Starting with the first line of the data below, copy each line up to and including the one containing "bm, SATIN, car)". Pictures stay out.
--- START OF Source excerpt ---
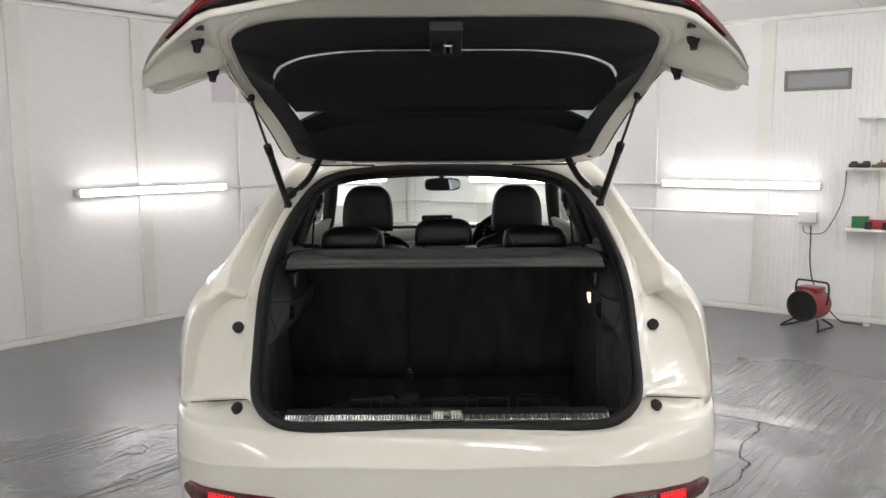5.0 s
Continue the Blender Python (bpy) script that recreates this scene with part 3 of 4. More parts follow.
for ob in both("pillar_trim", pillar_trim, SATIN, label="dark plastic trim on the rear pillar"):
    thick(ob, 0.004, 1)

for s in (-1, 1):
    for x, y, z in ((0.558, 0.655, 1.283), (0.586, 0.555, 1.211)):
        bm = cushion((s * x, y, z), (0.008, 0.012, 0.008), (0.6, 0.8))
        rod((s * x, y, z), (s * (x + 0.03), y + 0.004, z), 0.003, seg=10, bm=bm)
        part("trim_hook", bm, SATIN, car)

# band of trim over the boot opening, then the headliner
band = []
for p in sorted((q for q in RING if q.z > 1.385), key=lambda q: q.x):
    q = inward(p, 0.031, 0.029)
    band.append([q, q + Vector((0, 0.018, -0.004)), q + Vector((0, 0.050, -0.011)), q + Vector((0, 0.085, -0.012)), q + Vector((0, 0.11, -0.002))])
thick(part("header_trim", sheet(band), UPPER, car, "dark plastic trim over the boot opening"), 0.004, 1)
bm = sheet(fine([[(x, y, z - 0.06 * (x / 0.6) ** 2) for x in (-0.6, -0.45, -0.2, 0, 0.2, 0.45, 0.6)] for y, z in ((0.600, 1.417), (0.65, 1.418), (0.70, 1.426), (0.9, 1.44), (1.4, 1.45), (1.9, 1.44), (2.2, 1.41))], 3, 3))
thick(part("headliner", bm, FELT, car, "black felt roof lining"), 0.01, 1)

# roof skin going forward and the windscreen header
bm = sheet(fine([[(x * w, y, z - 0.075 * (x / 0.6) ** 2) for x in (-0.6, -0.45, -0.2, 0, 0.2, 0.45, 0.6)] for y, z, w in ((1.28, 1.569, 0.985), (1.6, 1.57, 0.985), (2.0, 1.545, 0.99), (2.25, 1.50, 1.0))], 3, 3))
thick(part("roof", bm, PAINT, car, "white painted roof"), 0.01)

# load cover
def cover_rows():
    rows = []
    for y, z, w in ((0.152, 1.131, 0.518), (0.140, 1.133, 0.522), (0.134, 1.139, 0.523), (0.138, 1.146, 0.523), (0.150, 1.1465, 0.523), (0.155, 1.150, 0.523), (0.160, 1.158, 0.523), (0.18, 1.160, 0.525), (0.215, 1.161, 0.528), (0.235, 1.162, 0.530),
                    (0.26, 1.162, 0.532), (0.30, 1.162, 0.536), (0.34, 1.162, 0.540), (0.39, 1.161, 0.543), (0.405, 1.161, 0.544), (0.42, 1.160, 0.545), (0.435, 1.159, 0.547), (0.485, 1.155, 0.550), (0.525, 1.147, 0.553)):
        r = []
        for i in range(33):
            u = -1 + i / 16
            x = u * w
            d = 0.0
            if y > 0.175:
                ey = min(1, max(0, (y - 0.17 - 0.09 * min(1, abs(x) / 0.45) ** 3) / 0.055)) * min(1, max(0, (0.43 - y) / 0.02))
                ex = min(1, max(0, (0.455 + 0.03 * (y - 0.2) - abs(x)) / 0.028))
                d = 0.024 * (ex * ex * (3 - 2 * ex)) * (ey * ey * (3 - 2 * ey))
            r.append((x, y, z - d - 0.003 * (u ** 8)))
        rows.append(r)
    return rows


cr = cover_rows()
bm = sheet(fine(cr[:8], 2, 1)[:-1] + fine(cr[7:], 5, 1))
load_cover = part("load_cover", bm, COVER, car, "dark grey cloth load cover with a raised rim")
thick(load_cover, 0.012)
for s in (-1, 1):
    bm = pipe(smooth_path([(s * 0.5265, 0.138, 1.138), (s * 0.5275, 0.160, 1.152), (s * 0.533, 0.235, 1.156), (s * 0.543, 0.34, 1.156), (s * 0.553, 0.485, 1.149)], 4), 0.0042, 8)
    box((s * 0.5285, 0.136, 1.136), (0.004, 0.016, 0.026), 0.001, bm=bm)
    part("cover_edge", bm, CRACK, load_cover, "black edging along the cover")
for s in (-1, 1):
    part("cover_ledge", box((s * 0.562, 0.42, 1.135), (0.05, 0.30, 0.03), 0.008), PLASTIC, car)
    lb = box((s * 0.590, 0.475, 1.150), (0.11, 0.16, 0.016), 0.006, m=None)
    part("side_shelf", lb, BEIGE, car, "pale grey moulded shelf beside the seat")

# rear seat: back in two parts with leather shoulders, and three headrests
for x0, x1 in ((-0.65, -0.149), (-0.139, 0.65)):
    rows = []
    for y, z in ((0.60, 1.118), (0.605, 1.06), (0.65, 0.85), (0.71, 0.62), (0.73, 0.60)):
        rows.append([(x0, y + 0.01, z), (x0 + 0.012, y, z), (x1 - 0.012, y, z), (x1, y + 0.01, z)])
    part("seat_back_carpet", sheet(rows), SEATCLOTH, car, "charcoal carpet on the back of the rear seat")
for x0, x1 in ((-0.545, -0.149), (-0.139, 0.139), (0.145, 0.545)):
    c, w = (x0 + x1) / 2, x1 - x0
    part("seat_shoulder", cushion((c, 0.705, 1.085), (w, 0.16, 0.092), (0.22, 0.1), nu=48, crown=0.004), LEATHER, car, "black leather top of the rear seat")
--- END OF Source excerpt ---
Exercise response
5.0 s
Continue the Blender Python (bpy) script that recreates this scene with part 3 of 4. More parts follow.
for ob in both("pillar_trim", pillar_trim, SATIN, label="dark plastic trim on the rear pillar"):
    thick(ob, 0.004, 1)

for s in (-1, 1):
    for x, y, z in ((0.558, 0.655, 1.283), (0.586, 0.555, 1.211)):
        bm = cushion((s * x, y, z), (0.008, 0.012, 0.008), (0.6, 0.8))
        rod((s * x, y, z), (s * (x + 0.03), y + 0.004, z), 0.003, seg=10, bm=bm)
        part("trim_hook", bm, SATIN, car)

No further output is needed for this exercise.